It’s Not Sci-Fi—NASA Is Funding These Mind-Blowing Projects
Instead, with his “fluidic telescope” concept, one need only launch a frame structure—such as an umbrella-shaped satellite dish—and a tank of mirror liquid, like gallium alloys and ionic liquids. After launch, the liquid would be injected into the frame. In space, droplets stick together because of surface tension, and the pesky force of Earth’s gravity doesn’t get in the way and distort their shape. This will result in an incredibly smooth mirror without the need for mechanical processes like grinding and polishing, which are used for traditional glass mirrors. It would then be attached to the telescope’s other components through an automated process.

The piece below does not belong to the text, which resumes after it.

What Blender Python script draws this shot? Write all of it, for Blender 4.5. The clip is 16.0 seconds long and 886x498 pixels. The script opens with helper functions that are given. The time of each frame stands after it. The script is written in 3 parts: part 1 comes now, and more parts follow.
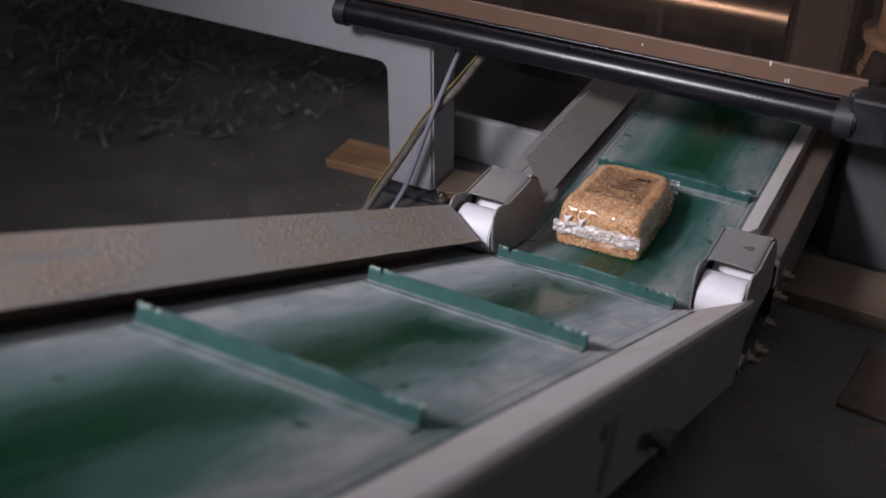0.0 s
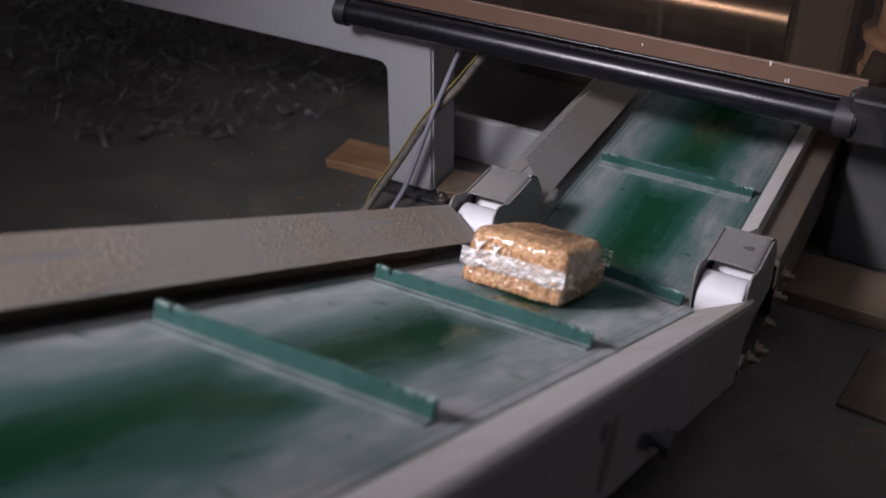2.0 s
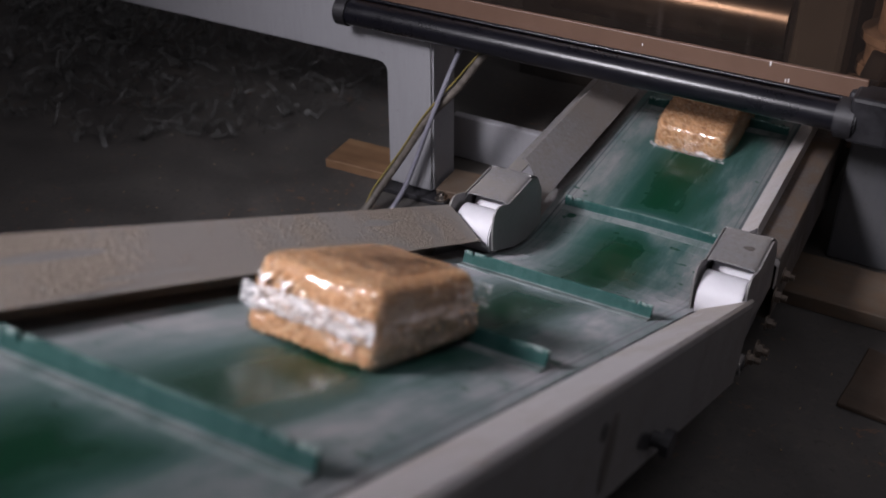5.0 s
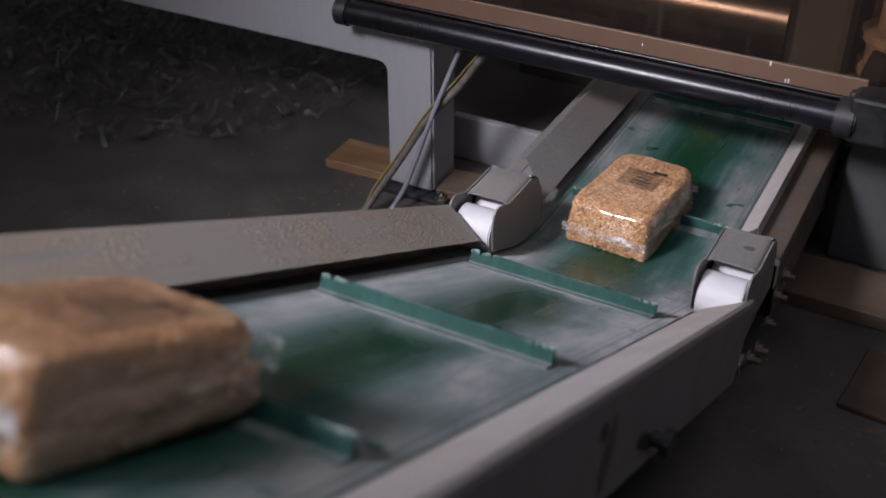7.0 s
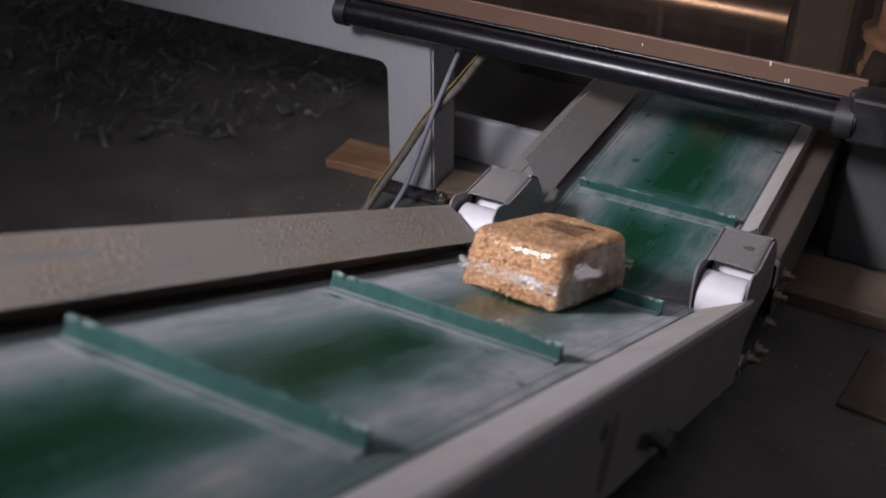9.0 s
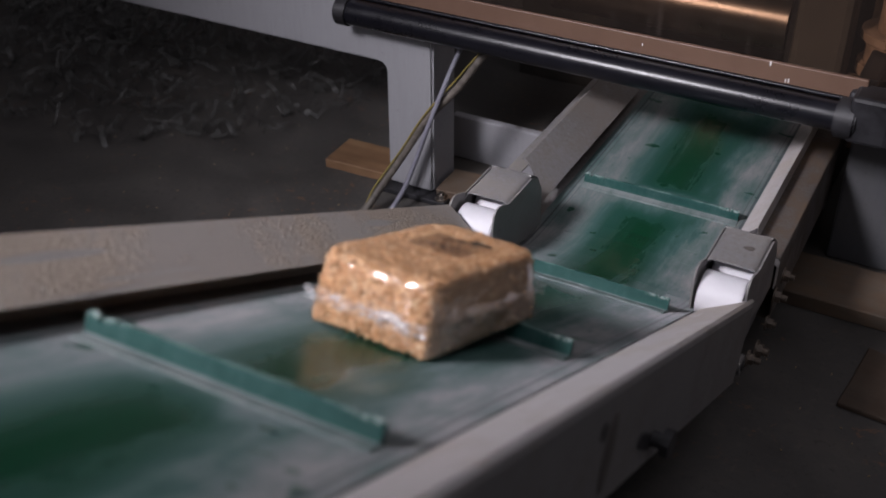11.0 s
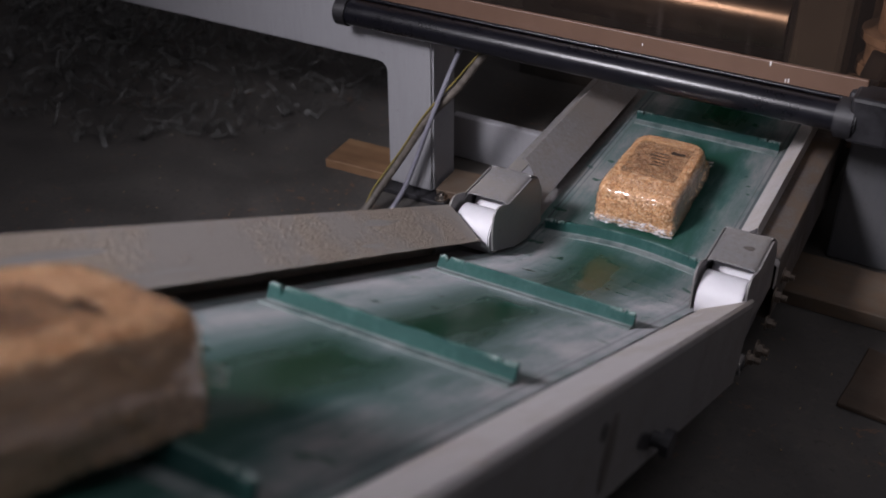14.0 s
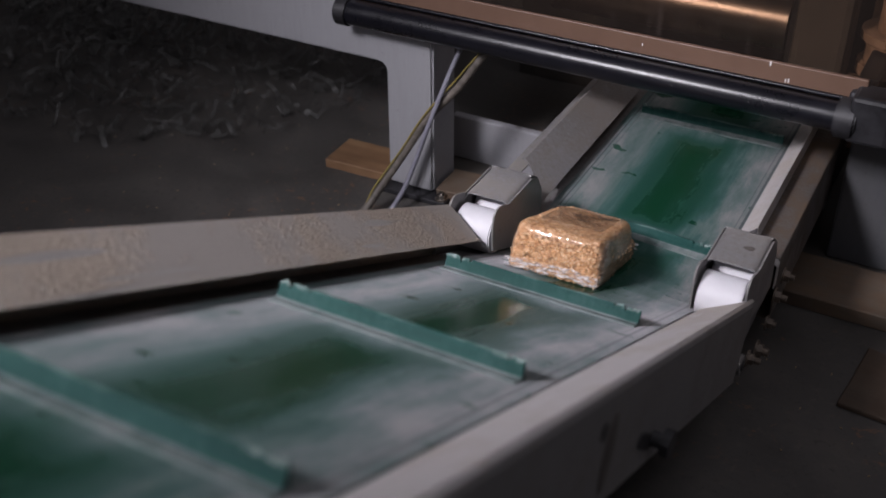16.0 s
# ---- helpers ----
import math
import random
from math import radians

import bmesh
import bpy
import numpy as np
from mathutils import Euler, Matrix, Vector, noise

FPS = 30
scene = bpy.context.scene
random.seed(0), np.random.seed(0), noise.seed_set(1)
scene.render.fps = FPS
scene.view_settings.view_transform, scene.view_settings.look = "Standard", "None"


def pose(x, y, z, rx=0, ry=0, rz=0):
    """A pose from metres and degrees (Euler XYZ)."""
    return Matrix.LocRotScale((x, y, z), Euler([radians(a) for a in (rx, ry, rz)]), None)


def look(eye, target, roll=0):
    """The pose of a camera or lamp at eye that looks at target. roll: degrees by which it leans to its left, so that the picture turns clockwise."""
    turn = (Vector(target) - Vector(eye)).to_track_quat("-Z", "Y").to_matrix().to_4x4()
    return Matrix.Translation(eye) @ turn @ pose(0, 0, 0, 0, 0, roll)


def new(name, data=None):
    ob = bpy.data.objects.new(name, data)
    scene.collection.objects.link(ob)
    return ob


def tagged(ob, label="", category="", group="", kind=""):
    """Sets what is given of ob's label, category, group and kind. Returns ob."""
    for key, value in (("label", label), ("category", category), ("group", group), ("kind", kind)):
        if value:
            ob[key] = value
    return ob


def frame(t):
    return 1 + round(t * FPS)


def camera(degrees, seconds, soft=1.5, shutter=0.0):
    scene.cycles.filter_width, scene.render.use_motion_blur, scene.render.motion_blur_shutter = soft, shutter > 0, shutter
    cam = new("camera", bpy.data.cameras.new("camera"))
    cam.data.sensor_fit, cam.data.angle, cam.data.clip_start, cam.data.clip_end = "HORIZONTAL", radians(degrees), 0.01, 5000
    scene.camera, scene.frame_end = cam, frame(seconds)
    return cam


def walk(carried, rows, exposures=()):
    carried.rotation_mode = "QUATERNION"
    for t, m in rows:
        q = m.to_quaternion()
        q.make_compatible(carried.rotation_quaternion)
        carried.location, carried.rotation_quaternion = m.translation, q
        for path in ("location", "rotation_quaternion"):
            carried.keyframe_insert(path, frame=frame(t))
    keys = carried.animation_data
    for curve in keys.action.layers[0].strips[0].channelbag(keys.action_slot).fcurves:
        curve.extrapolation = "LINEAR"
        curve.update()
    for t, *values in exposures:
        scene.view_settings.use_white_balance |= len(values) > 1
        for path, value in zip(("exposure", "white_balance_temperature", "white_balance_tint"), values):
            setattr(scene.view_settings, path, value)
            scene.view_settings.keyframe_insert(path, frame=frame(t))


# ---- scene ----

Using tests on a plane and on the International Space Station, his team has already learned how to make lenses with liquid polymers, and they determined that the volume of the liquid sets the degree of magnification. With the NIAC funding, they’ll prepare for the next step: conducting a test of a small liquid mirror in space later this decade. Their goal is to eventually design a 50-meter mirror, but since this technology is scalable, Balaban says one could use the same physical principles to engineer a mirror kilometers wide. JWST’s large mirror makes it one of the most sensitive telescopes ever built, but, he argues, to keep making advances, it may be necessary to build bigger mirrors with this new method.
Zachary Cordero, an MIT astronautics researcher, leads another new project to develop an in-space manufacturing technique called bend-forming. It involves bending a single strand of wire at specific nodes and angles, then adding joints to make a stiff structure. Cordero and his team are working on a particular application: designing a reflector for a satellite in high orbit, which could monitor storms and precipitation by measuring moisture changes in the atmosphere.
As with several of the other winners, his proposal takes on the challenge of building really big things in space, despite the size and weight constraints of rocket travel. “With conventional reflectors, the bigger you make these things, the worse the surface precision, and eventually they’re basically unusable. People have been talking about ways to make 100-meter or kilometer-scale reflectors in space for decades,” he says. With their process, one could launch enough material for a 100-meter dish on a single rocket, he says.
Among the other 14 winners: a proposal to deploy a seaplane to fly on Titan, Saturn’s biggest moon, and one for a heated probe to penetrate the ocean of its neighbor, Enceladus, which is enclosed by a thick outer layer of ice that behaves like rock, thanks to the below-freezing temperatures.
While some of these projects won’t succeed, the program helps NASA test the bounds of what’s feasible, LaPointe says: “If a project fails, it’s still useful to us. If it works, it could transform future NASA missions.”